Toward the end of the song, the singer asks, "You said you loved me, or were you just being kind?" That's what many of us feel. If love goes away, was it ever there in the first place? In my case, it was. At least I think so. I did things that diminished it until it was gone, but like Dave Matthews sang earlier, "Troubles they may come and go." If the troubles are self-inflicted, can anyone blame the person who left?

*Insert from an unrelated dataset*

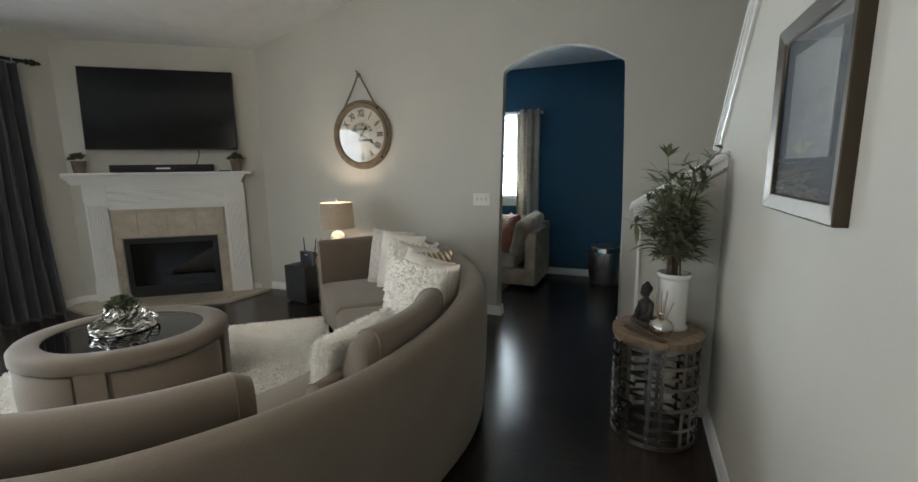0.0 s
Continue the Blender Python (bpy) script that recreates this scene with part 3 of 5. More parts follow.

Still, when you are alone, it's easy to play over scenarios in your mind. One song that has emerged in these days was one that have loved for years, "Break Your Heart" by the Barenaked Ladies. I knew every word, but it dealt with people that weren't in my life, so I never gave it a second thought, singing loud and proud in my car, unaware that this song would mean so much more to me later in life. It is sung from the perspective of the person who leaves. It is a person who cares for, but no longer loves, the person he is leaving. He explains that it is brave to leave and weak to stay. He even throws in that cutting remark toward the end. "It's not cause I'll be missing you that makes me fall apart. It's just that I didn't mean to break your heart." Now I know what he means.

So now every song is a puzzle to me, something to analyzed, taken apart and pieced back together. That's not a great place to be, especially when most pop songs deal with love found and love lost. The music lover in me may be better off listening to something instrumental.
But what about hope? What about the future? I tried that. It doesn't work until you get there yourself. You need to make your way through the valley, and only then will music like this actually have meaning.

Tennyson may be a quack today, but I'm sure I'll change my mind somewhere down the line. I'll let you know when that happens.